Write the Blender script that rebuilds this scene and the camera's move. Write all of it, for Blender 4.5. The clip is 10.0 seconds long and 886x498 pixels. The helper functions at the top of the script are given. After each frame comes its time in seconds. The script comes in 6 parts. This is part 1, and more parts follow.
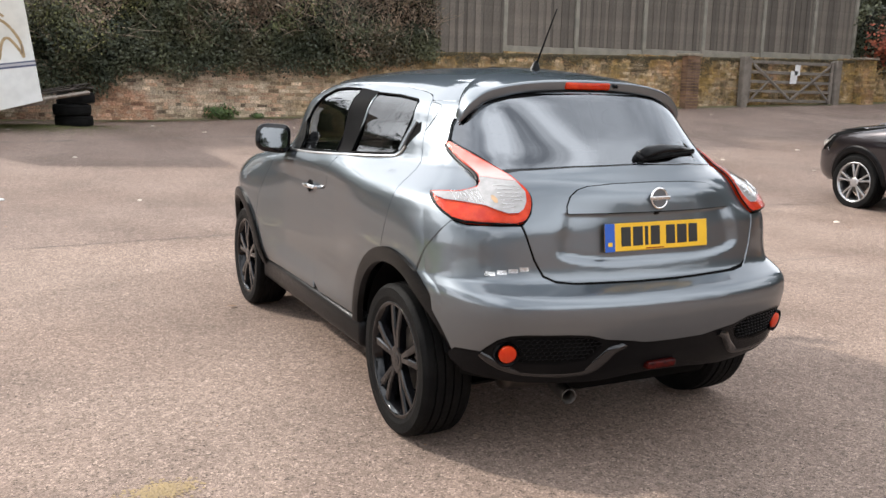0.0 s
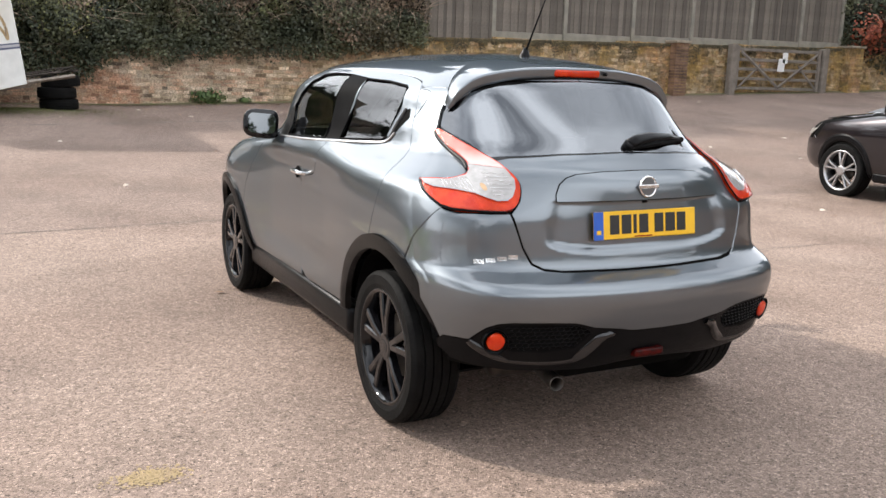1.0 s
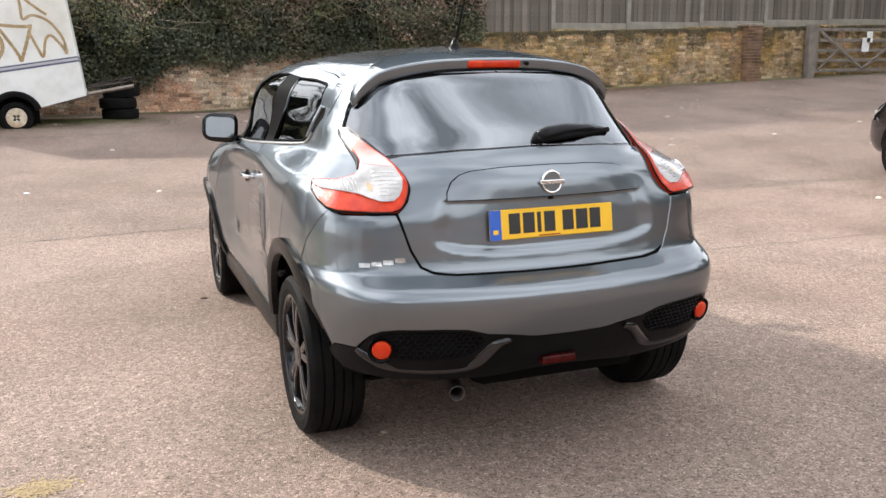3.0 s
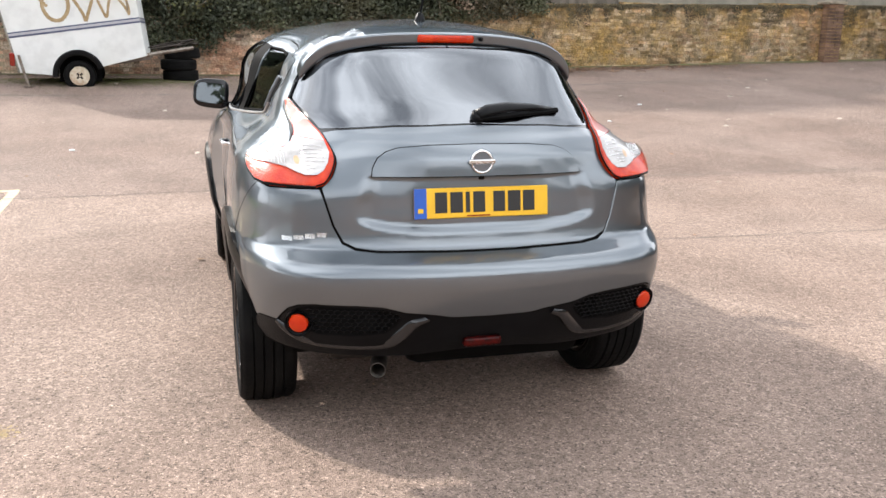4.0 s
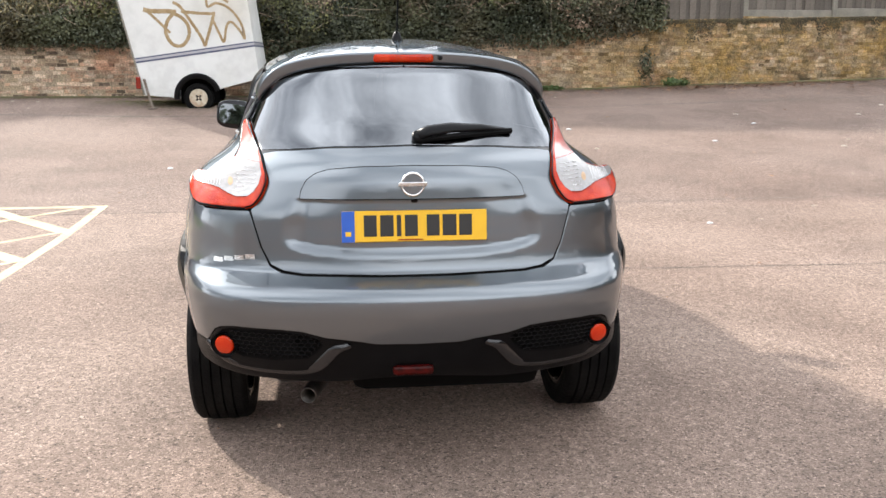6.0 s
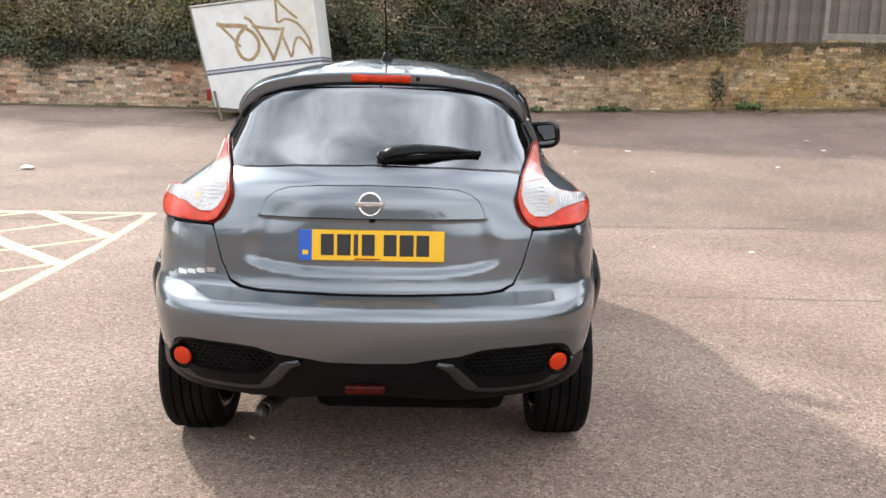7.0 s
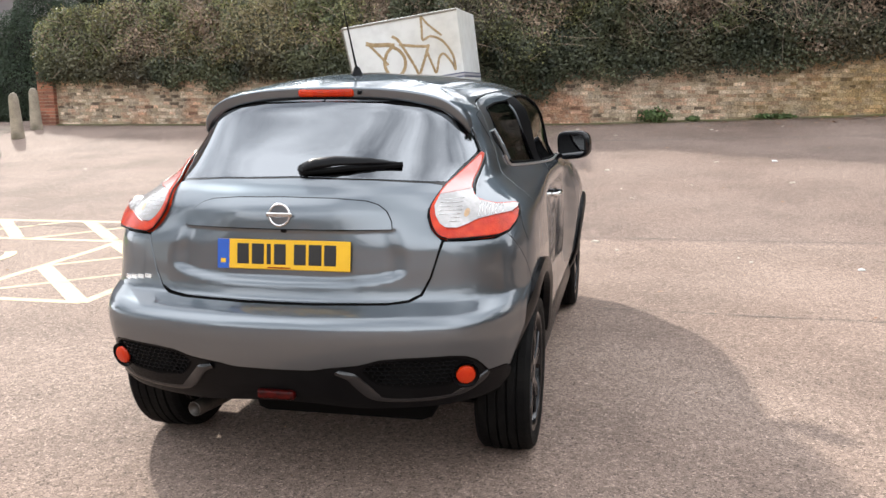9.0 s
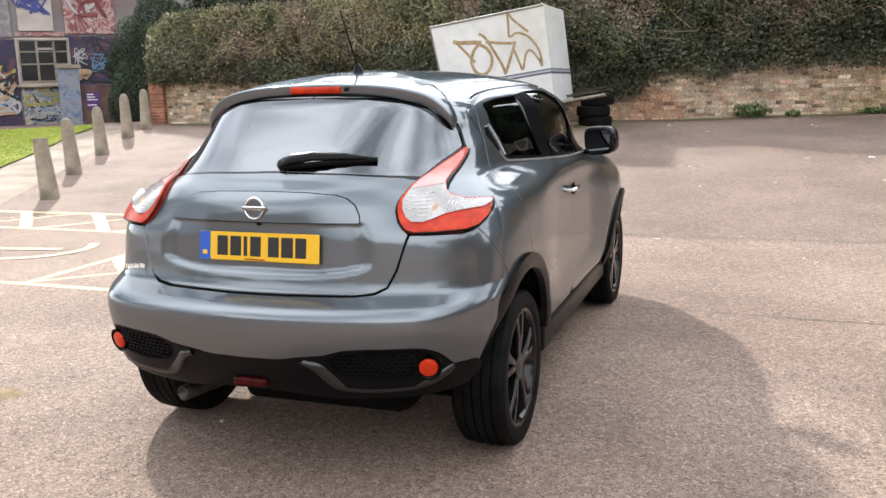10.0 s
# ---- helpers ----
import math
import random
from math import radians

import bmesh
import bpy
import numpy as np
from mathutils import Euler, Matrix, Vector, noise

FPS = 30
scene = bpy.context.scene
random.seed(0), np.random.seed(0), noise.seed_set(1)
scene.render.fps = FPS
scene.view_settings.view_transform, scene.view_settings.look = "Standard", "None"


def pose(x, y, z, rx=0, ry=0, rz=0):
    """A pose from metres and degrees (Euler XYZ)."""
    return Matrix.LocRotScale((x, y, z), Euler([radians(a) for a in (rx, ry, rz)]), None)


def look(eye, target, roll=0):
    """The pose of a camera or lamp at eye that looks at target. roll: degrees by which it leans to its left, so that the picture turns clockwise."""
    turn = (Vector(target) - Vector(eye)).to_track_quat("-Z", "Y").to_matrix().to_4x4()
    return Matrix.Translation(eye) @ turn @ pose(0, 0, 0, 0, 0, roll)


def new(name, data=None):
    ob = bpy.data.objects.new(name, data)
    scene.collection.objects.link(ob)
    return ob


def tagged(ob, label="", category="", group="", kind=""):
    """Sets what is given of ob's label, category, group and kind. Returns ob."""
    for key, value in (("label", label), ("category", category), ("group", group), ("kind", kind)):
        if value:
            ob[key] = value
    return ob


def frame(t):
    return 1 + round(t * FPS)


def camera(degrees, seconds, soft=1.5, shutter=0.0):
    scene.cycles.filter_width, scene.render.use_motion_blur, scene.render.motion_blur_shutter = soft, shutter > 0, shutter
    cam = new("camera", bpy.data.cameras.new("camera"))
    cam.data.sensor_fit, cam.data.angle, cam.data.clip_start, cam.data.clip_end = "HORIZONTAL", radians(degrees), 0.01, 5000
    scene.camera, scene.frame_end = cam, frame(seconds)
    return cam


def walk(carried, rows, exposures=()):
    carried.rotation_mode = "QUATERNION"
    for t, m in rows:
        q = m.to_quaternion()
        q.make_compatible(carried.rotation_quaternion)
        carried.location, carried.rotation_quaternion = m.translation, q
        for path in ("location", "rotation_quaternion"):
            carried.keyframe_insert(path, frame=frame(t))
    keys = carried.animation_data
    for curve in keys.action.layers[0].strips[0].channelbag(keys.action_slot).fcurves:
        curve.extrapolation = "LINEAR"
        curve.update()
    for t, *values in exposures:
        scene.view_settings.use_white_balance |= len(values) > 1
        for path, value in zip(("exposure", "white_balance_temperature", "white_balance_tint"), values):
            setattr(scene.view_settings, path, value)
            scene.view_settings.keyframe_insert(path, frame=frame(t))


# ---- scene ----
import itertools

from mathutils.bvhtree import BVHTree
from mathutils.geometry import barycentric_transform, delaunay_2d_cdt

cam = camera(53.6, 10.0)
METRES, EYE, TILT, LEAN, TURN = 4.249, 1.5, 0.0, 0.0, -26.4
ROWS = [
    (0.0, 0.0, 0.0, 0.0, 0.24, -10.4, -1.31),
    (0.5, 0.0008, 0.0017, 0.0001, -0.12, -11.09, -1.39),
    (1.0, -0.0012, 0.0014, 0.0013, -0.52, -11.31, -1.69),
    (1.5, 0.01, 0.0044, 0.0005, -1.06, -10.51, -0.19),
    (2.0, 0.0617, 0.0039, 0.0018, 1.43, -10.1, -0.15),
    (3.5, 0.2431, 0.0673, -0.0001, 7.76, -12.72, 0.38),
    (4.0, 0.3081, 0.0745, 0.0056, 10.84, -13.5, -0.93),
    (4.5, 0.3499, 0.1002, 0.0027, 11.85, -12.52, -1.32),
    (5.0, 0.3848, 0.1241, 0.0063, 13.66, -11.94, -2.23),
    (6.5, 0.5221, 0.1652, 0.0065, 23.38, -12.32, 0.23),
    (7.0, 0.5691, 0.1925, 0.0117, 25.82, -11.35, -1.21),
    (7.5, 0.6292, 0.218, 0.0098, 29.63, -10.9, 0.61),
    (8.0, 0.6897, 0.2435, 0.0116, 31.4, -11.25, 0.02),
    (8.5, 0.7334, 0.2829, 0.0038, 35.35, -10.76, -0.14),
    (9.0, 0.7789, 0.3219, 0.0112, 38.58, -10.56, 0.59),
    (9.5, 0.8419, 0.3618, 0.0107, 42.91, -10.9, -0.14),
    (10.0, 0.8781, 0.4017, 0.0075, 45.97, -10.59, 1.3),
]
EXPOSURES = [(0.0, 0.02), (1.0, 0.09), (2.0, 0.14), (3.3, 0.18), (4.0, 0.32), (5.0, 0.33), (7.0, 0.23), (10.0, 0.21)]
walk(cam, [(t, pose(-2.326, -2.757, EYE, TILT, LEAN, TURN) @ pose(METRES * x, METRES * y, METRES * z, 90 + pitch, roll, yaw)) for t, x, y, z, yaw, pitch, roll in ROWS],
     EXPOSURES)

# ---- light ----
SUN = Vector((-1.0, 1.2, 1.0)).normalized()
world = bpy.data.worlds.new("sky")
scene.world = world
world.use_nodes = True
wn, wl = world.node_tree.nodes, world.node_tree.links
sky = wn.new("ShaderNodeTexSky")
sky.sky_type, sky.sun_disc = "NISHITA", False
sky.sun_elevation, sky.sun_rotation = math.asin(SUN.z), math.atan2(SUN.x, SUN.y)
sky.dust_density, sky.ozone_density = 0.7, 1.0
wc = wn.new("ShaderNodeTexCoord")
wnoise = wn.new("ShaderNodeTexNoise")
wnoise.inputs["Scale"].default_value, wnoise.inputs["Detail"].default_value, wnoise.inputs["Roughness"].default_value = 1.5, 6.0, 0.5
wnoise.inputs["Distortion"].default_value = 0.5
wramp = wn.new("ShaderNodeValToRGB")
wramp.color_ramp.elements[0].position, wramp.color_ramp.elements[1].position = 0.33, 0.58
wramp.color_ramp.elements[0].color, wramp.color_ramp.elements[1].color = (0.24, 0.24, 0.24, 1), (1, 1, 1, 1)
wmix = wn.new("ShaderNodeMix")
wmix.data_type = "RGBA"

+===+

Reproduce each line exactly, please, except for any pictures.

### Response for this exercise
Write the Blender script that rebuilds this scene and the camera's move. Write all of it, for Blender 4.5. The clip is 10.0 seconds long and 886x498 pixels. The helper functions at the top of the script are given. After each frame comes its time in seconds. The script comes in 6 parts. This is part 1, and more parts follow.
0.0 s
1.0 s
3.0 s
4.0 s
6.0 s
7.0 s
9.0 s
10.0 s
# ---- helpers ----
import math
import random
from math import radians

import bmesh
import bpy
import numpy as np
from mathutils import Euler, Matrix, Vector, noise

FPS = 30
scene = bpy.context.scene
random.seed(0), np.random.seed(0), noise.seed_set(1)
scene.render.fps = FPS
scene.view_settings.view_transform, scene.view_settings.look = "Standard", "None"


def pose(x, y, z, rx=0, ry=0, rz=0):
    """A pose from metres and degrees (Euler XYZ)."""
    return Matrix.LocRotScale((x, y, z), Euler([radians(a) for a in (rx, ry, rz)]), None)


def look(eye, target, roll=0):
    """The pose of a camera or lamp at eye that looks at target. roll: degrees by which it leans to its left, so that the picture turns clockwise."""
    turn = (Vector(target) - Vector(eye)).to_track_quat("-Z", "Y").to_matrix().to_4x4()
    return Matrix.Translation(eye) @ turn @ pose(0, 0, 0, 0, 0, roll)


def new(name, data=None):
    ob = bpy.data.objects.new(name, data)
    scene.collection.objects.link(ob)
    return ob


def tagged(ob, label="", category="", group="", kind=""):
    """Sets what is given of ob's label, category, group and kind. Returns ob."""
    for key, value in (("label", label), ("category", category), ("group", group), ("kind", kind)):
        if value:
            ob[key] = value
    return ob


def frame(t):
    return 1 + round(t * FPS)


def camera(degrees, seconds, soft=1.5, shutter=0.0):
    scene.cycles.filter_width, scene.render.use_motion_blur, scene.render.motion_blur_shutter = soft, shutter > 0, shutter
    cam = new("camera", bpy.data.cameras.new("camera"))
    cam.data.sensor_fit, cam.data.angle, cam.data.clip_start, cam.data.clip_end = "HORIZONTAL", radians(degrees), 0.01, 5000
    scene.camera, scene.frame_end = cam, frame(seconds)
    return cam


def walk(carried, rows, exposures=()):
    carried.rotation_mode = "QUATERNION"
    for t, m in rows:
        q = m.to_quaternion()
        q.make_compatible(carried.rotation_quaternion)
        carried.location, carried.rotation_quaternion = m.translation, q
        for path in ("location", "rotation_quaternion"):
            carried.keyframe_insert(path, frame=frame(t))
    keys = carried.animation_data
    for curve in keys.action.layers[0].strips[0].channelbag(keys.action_slot).fcurves:
        curve.extrapolation = "LINEAR"
        curve.update()
    for t, *values in exposures:
        scene.view_settings.use_white_balance |= len(values) > 1
        for path, value in zip(("exposure", "white_balance_temperature", "white_balance_tint"), values):
            setattr(scene.view_settings, path, value)
            scene.view_settings.keyframe_insert(path, frame=frame(t))


# ---- scene ----
import itertools

from mathutils.bvhtree import BVHTree
from mathutils.geometry import barycentric_transform, delaunay_2d_cdt

cam = camera(53.6, 10.0)
METRES, EYE, TILT, LEAN, TURN = 4.249, 1.5, 0.0, 0.0, -26.4
ROWS = [
    (0.0, 0.0, 0.0, 0.0, 0.24, -10.4, -1.31),
    (0.5, 0.0008, 0.0017, 0.0001, -0.12, -11.09, -1.39),
    (1.0, -0.0012, 0.0014, 0.0013, -0.52, -11.31, -1.69),
    (1.5, 0.01, 0.0044, 0.0005, -1.06, -10.51, -0.19),
    (2.0, 0.0617, 0.0039, 0.0018, 1.43, -10.1, -0.15),
    (3.5, 0.2431, 0.0673, -0.0001, 7.76, -12.72, 0.38),
    (4.0, 0.3081, 0.0745, 0.0056, 10.84, -13.5, -0.93),
    (4.5, 0.3499, 0.1002, 0.0027, 11.85, -12.52, -1.32),
    (5.0, 0.3848, 0.1241, 0.0063, 13.66, -11.94, -2.23),
    (6.5, 0.5221, 0.1652, 0.0065, 23.38, -12.32, 0.23),
    (7.0, 0.5691, 0.1925, 0.0117, 25.82, -11.35, -1.21),
    (7.5, 0.6292, 0.218, 0.0098, 29.63, -10.9, 0.61),
    (8.0, 0.6897, 0.2435, 0.0116, 31.4, -11.25, 0.02),
    (8.5, 0.7334, 0.2829, 0.0038, 35.35, -10.76, -0.14),
    (9.0, 0.7789, 0.3219, 0.0112, 38.58, -10.56, 0.59),
    (9.5, 0.8419, 0.3618, 0.0107, 42.91, -10.9, -0.14),
    (10.0, 0.8781, 0.4017, 0.0075, 45.97, -10.59, 1.3),
]
EXPOSURES = [(0.0, 0.02), (1.0, 0.09), (2.0, 0.14), (3.3, 0.18), (4.0, 0.32), (5.0, 0.33), (7.0, 0.23), (10.0, 0.21)]
walk(cam, [(t, pose(-2.326, -2.757, EYE, TILT, LEAN, TURN) @ pose(METRES * x, METRES * y, METRES * z, 90 + pitch, roll, yaw)) for t, x, y, z, yaw, pitch, roll in ROWS],
     EXPOSURES)

# ---- light ----
SUN = Vector((-1.0, 1.2, 1.0)).normalized()
world = bpy.data.worlds.new("sky")
scene.world = world
world.use_nodes = True
wn, wl = world.node_tree.nodes, world.node_tree.links
sky = wn.new("ShaderNodeTexSky")
sky.sky_type, sky.sun_disc = "NISHITA", False
sky.sun_elevation, sky.sun_rotation = math.asin(SUN.z), math.atan2(SUN.x, SUN.y)
sky.dust_density, sky.ozone_density = 0.7, 1.0
wc = wn.new("ShaderNodeTexCoord")
wnoise = wn.new("ShaderNodeTexNoise")
wnoise.inputs["Scale"].default_value, wnoise.inputs["Detail"].default_value, wnoise.inputs["Roughness"].default_value = 1.5, 6.0, 0.5
wnoise.inputs["Distortion"].default_value = 0.5
wramp = wn.new("ShaderNodeValToRGB")
wramp.color_ramp.elements[0].position, wramp.color_ramp.elements[1].position = 0.33, 0.58
wramp.color_ramp.elements[0].color, wramp.color_ramp.elements[1].color = (0.24, 0.24, 0.24, 1), (1, 1, 1, 1)
wmix = wn.new("ShaderNodeMix")
wmix.data_type = "RGBA"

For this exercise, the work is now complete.